Terahertz time-domain spectroscopy (TDS) has proven to be a reliable method of non-contact and non-destructive characterization of materials such as dry chemicals, solids and liquids. We developed fibre-coupled terahertz measurement systems based on the principle of TDS. By irradiating extended test objects point by point, it is also possible to obtain 2D (imaging) or even 3D (tomography) renderings in addition to the spectroscopic results.
Terahertz waves are electromagnetic waves in the frequency range between 100 GHz and 10 THz. Within this region of the spectrum many molecules exhibit characteristic signatures in their absorption spectra. In addition to this, many substances impermeable to visible light or infrared (IR) are transparent to terahertz waves. The specific interactions of the waves with the matter open up new applications in many fields of measurement technology. Advances in laser and semiconductor technologies during the past years have made it possible to develop suitable sources and detectors for terahertz radiation.

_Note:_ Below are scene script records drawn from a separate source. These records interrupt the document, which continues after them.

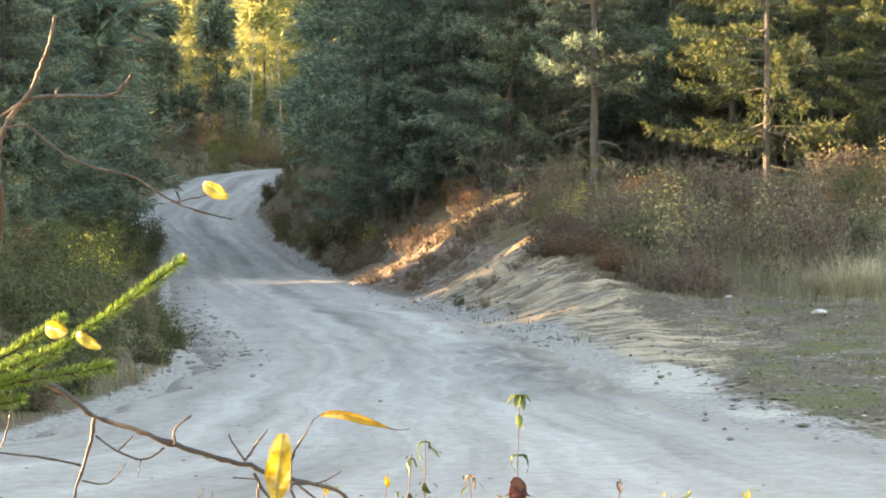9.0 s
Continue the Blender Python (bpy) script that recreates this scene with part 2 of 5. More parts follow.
PALE_GRASS = leaf_mat("pale_grass", [(0.1, (0.11, 0.11, 0.07)), (0.5, (0.21, 0.2, 0.135)), (0.9, (0.36, 0.33, 0.23))], 0.25)
GOLD_GRASS = leaf_mat("gold_grass", [(0.1, (0.20, 0.145, 0.065)), (0.5, (0.36, 0.275, 0.13)), (0.9, (0.55, 0.46, 0.28))], 0.25)
MOSS_GRASS = leaf_mat("moss_grass", [(0.1, (0.075, 0.07, 0.032)), (0.5, (0.125, 0.115, 0.048)), (0.9, (0.22, 0.19, 0.11))], 0.2)
CLOD_MAT = bark_mat("soil_clod", (0.075, 0.06, 0.042), (0.17, 0.135, 0.095), 25.0, (1, 1, 1))
STONE_MAT = bark_mat("grey_stone", (0.11, 0.10, 0.092), (0.29, 0.272, 0.255), 20.0, (1, 1, 1))
PALE_STONE = bark_mat("pale_stone", (0.29, 0.278, 0.262), (0.50, 0.487, 0.466), 12.0, (1, 1, 1))
SPRUCE_BARK = bark_mat("spruce_bark", (0.06, 0.056, 0.055), (0.15, 0.14, 0.135))
BIRCH_BARK = bark_mat("birch_bark", (0.12, 0.105, 0.095), (0.52, 0.50, 0.47), 5.0, (1.5, 1.5, 2.2))
TWIG_BARK = bark_mat("twig_bark", (0.07, 0.045, 0.035), (0.20, 0.14, 0.11), 40.0)


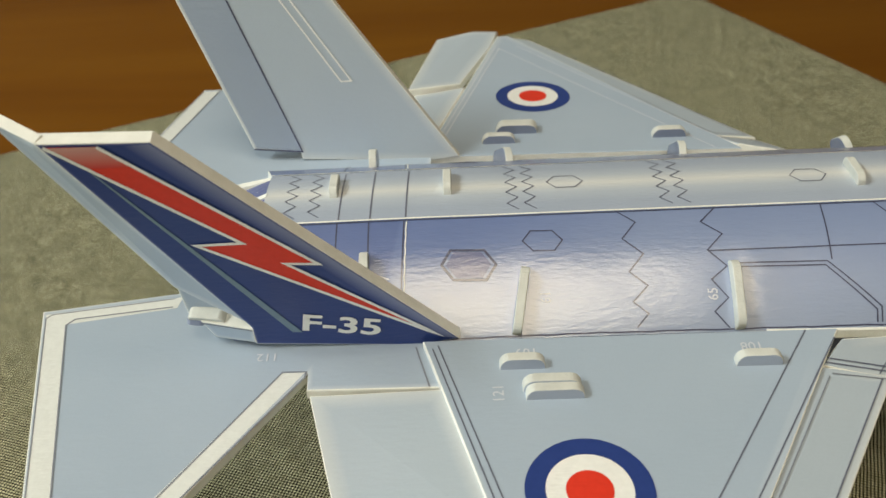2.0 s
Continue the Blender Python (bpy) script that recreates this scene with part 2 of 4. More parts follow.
VIOLET_INK = ink("violet_ink", (0.2, 0.21, 0.43))
BOW_INK = ink("lavender_ink", (0.32, 0.31, 0.52))
CYAN_INK = card("cyan_window_print", None, None, 0.32, 0.2, 0.15, stops=[(0, (0.09, 0.42, 0.62)), (0.35, (0.18, 0.58, 0.73)), (1, (0.36, 0.7, 0.8))])
DEEP_CYAN = card("deep_cyan_print", (0.03, 0.26, 0.5), (0.12, 0.5, 0.68), 0.32, 0.2, 0.15, fade_out=0.02)
NUMBER_INK = ink("faint_white_ink", (0.58, 0.61, 0.67))
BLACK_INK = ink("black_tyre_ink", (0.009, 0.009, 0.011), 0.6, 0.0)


def canopy_material():
    """Printed glass: violet at the ends and edges, cyan in the middle, white streaks."""
    m, nt, b = shader("violet_cyan_canopy_print", 0.34, coat=0.2)
    x, y = attribute(nt, "print"), attribute(nt, "across")
    along = ramp(nt, x, [(0.0, (0.6, 0.62, 0.66)), (0.2, (0.56, 0.58, 0.64)), (0.255, (0.7, 0.71, 0.72)), (0.262, (0.55, 0.55, 0.6)), (0.268, (0.72, 0.73, 0.72)), (0.28, (0.72, 0.73, 0.72)), (0.288, (0.08, 0.11, 0.46)), (0.36, (0.1, 0.18, 0.56)), (0.45, (0.24, 0.46, 0.77)),
                         (0.54, (0.27, 0.66, 0.82)), (0.7, (0.2, 0.66, 0.8)), (0.745, (0.26, 0.7, 0.82)), (0.765, (0.46, 0.56, 0.77)), (0.815, (0.4, 0.49, 0.78)), (0.87, (0.22, 0.26, 0.62)), (0.912, (0.14, 0.14, 0.47)),
                         (0.922, (0.46, 0.43, 0.66)), (0.945, (0.62, 0.63, 0.7)), (1.0, (0.6, 0.62, 0.68))])
    streak = ramp(nt, y, [(0.0, (0, 0, 0)), (0.3, (0.1, 0.1, 0.1)), (0.5, (0.72, 0.72, 0.72)), (0.62, (0.2, 0.2, 0.2)), (0.74, (0.4, 0.4, 0.4)), (0.84, (0.05, 0.05, 0.05)), (1, (0.25, 0.25, 0.25))])
    inside = ramp(nt, x, [(0.28, (0, 0, 0)), (0.38, (0.55, 0.55, 0.55)), (0.5, (1, 1, 1)), (0.7, (0.5, 0.5, 0.5)), (0.9, (0.5, 0.5, 0.5)), (0.925, (0, 0, 0))])
    col = mixed(nt, mixed(nt, 1.0, streak, inside, "MULTIPLY"), along, (0.74, 0.8, 0.84))
    area = ramp(nt, x, [(0.45, (0, 0, 0)), (0.55, (1, 1, 1)), (0.74, (1, 1, 1)), (0.76, (0.1, 0.1, 0.1))])
    cloud = ramp(nt, grain(nt, 210, 2), [(0.4, (0, 0, 0)), (0.64, (0.8, 0.8, 0.8))])
    col = mixed(nt, mixed(nt, 1.0, cloud, area, "MULTIPLY"), col, (0.66, 0.86, 0.9))
    nt.links.new(col, b.inputs["Base Color"])
    bumped(nt, b, (grain(nt, 70, 2), 0.25, 0.002), (grain(nt, 700, 2), 0.1, 0.0004))
    return m


CANOPY = canopy_material()


# ---- room, table, mat ----
def box_mesh(x0, x1, y0, y1, z0, z1, bevel=0.0):
    bm = bmesh.new()
    bmesh.ops.create_cube(bm, size=1.0)
    for v in bm.verts:
        v.co = Vector(((x0 + x1) / 2 + v.co.x * (x1 - x0), (y0 + y1) / 2 + v.co.y * (y1 - y0), (z0 + z1) / 2 + v.co.z * (z1 - z0)))
    if bevel:
        bmesh.ops.bevel(bm, geom=bm.edges[:], offset=bevel, segments=3, affect="EDGES", profile=0.5)
    return bm


def setting(name, bm, m, label, category):
    return tagged(part(name, bm, m, None), label, category, kind="structure")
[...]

One of the established measurement techniques is terahertz time domain spectroscopy (THz-TDS). It is based on the generation of broad-band electromagnetic radiation by ultra short femtosecond (fs) laser pulses together with the pump-probe principle. The advantages here are coherent detection of the terahertz waves and hence a highly resolved recording of amplitude and phase of the electrical terahertz field in the time domain. This measurement technique suppresses incoherent radiation, i.e. there is no interference due to ambient temperature and light.